Tags: MyRetrospect, sharing stories, TMI, no regrets
Characterizations: moving, right on!, well written

Comments

  1. John Shutkin says:

    Even as a relative latecomer to Retrospect, I am just so appreciative of what John and Patti have done here. And, bloviator that I tend to be, I thought that my enjoyment would come primarily from the chance to write and post my own stories to an undoubtedly adoring audience. I did partake, when the muse or the mood hit me right, but I found that the more interesting part of Retrospect was to read others’ stories and get to know and think about others’ lives in the process.

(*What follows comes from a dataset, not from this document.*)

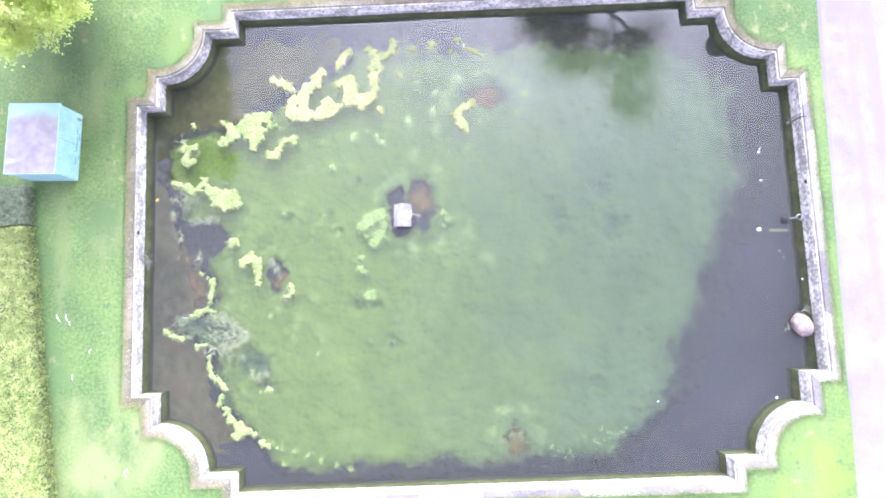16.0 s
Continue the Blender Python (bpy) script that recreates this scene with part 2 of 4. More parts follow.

    And I think of you particularly in this regard, Betsy. You may self-deprecatingly call yourself “the queen of TMI” — great phrase, by the way — but, in truth, what marked you in my mind was your total willingness to address and share the ups and downs of your life and not sugarcoat them in the telling. That sort of honesty is rare and brave. Brava and thank you!!

    • Betsy Pfau says:

      Thank you, John. I, too, have really enjoyed reading others’ writings. As I mentioned, I think my writing benefited by the examples set, and I made good friends (like you) along the way. This has been a wonderful part of my life for three years. At least I know the friendships will continue even if we don’t read each other’s writing on a weekly basis.

  2. I’m so sad that MyRetrospect.com is ending. I have enjoyed reading your stories so much, Betsy. And if I may say so, you have become a better writer through your 125+ stories. I have looked forward to reading your stories each Monday morning, and I’m really going to miss that. I’m grateful that we are friends, knowing that we’ll stay in touch, but it won’t be the same. I’m sending thanks to you for how you gave of yourself to and through this project, and thank you to John and Patti for making this all possible. I’m so disappointed that it’s ending, but I will join you in moving on.

    • Betsy Pfau says:

      Thank you, Steve. Like Patti and John, we’ve known each other a long time, though through these stories, you’ve come to know me much more intimately. Thanks for seeing the improvement. I have honestly tried to be a better writer. You know I love you and we will stay in touch, but not on a weekly basis (except seeing our FB posts) and only occasionally with so much heart.

  3. Suzy says:

    Beautiful final story, Betsy. And I adore your picture of John and Patti in 1971. I will miss reading your stories every week, and getting your comments on mine. Maybe we can keep sending each other stories anyway.

    • Betsy Pfau says:

      Thank you, Suzy. I know that we will stay in touch, via FB and private emails. But without the structure of prompts (ahead of time too, I like to think before I write), I doubt that I would do too much writing. I keep looking on the bright side and thinking that now I will have more time for reading which has been sorely neglected over the past 3 years, for a variety of reasons (in part because of eye problems), but in large part because Retrospect took up such a huge part of my life, both writing (and rewriting and editing), but also reading everyone else’s stories which were fascinating and fun. And I always appreciated your eagle eyes and gentle editor’s notes when you noticed mistakes I’d made!

  4. Alexander says:

    Betsy, I have marveled at the quality, quantity, and honesty of your stories. And you always had the old yellowed photos that fit each story perfectly.
    Best to you,
    Dave L

    • Betsy Pfau says:

      Thank you, Alexander/Dave L. I don’t think you’ve ever commented before, but no time like the present. Yes, I love my old photos as much as I enjoy story-telling. They can often tell their own story. I have albums full of them! My father and his oldest brother were the photographers for the family, so I come by it naturally.

  5. Thanks, Betsy, for articulating so universally what we all feel about John and Patti, the Retro endeavor, and the community that has sprung up around our shared work. I’m hoping we can find a way, even through a list serv, to stay in touch. As writers and sentient beings, I’m convinced of the importance of our work and the experience we all hold in common in and out of the boomer cadre. So, hey, Betsy… Write on!

  6. You’re the right audience, the right writer, the right friend for this space. I’ve been less engaged, but I’m at the end of Baby Boomer land, too. See you around the blog-sphere or in person one day, again, Betsy — Happy New Year!

  7. John Zussman says:

    OMG that photo! We have enjoyed watching your writing blossom over the years. As long-time friends, we knew some of your stories (though not others), but even then it was fascinating to see them through your eyes. Thank you for your extraordinary contribution to our adventure.

    • Betsy Pfau says:

      Do you LOVE the photo?! You guys are the best…as I’ve said, I’ve loved being such an active part of your adventure. And I’ve grown so much too. It has been wonderful to find that I can express myself so freely. Thanks for bringing me along.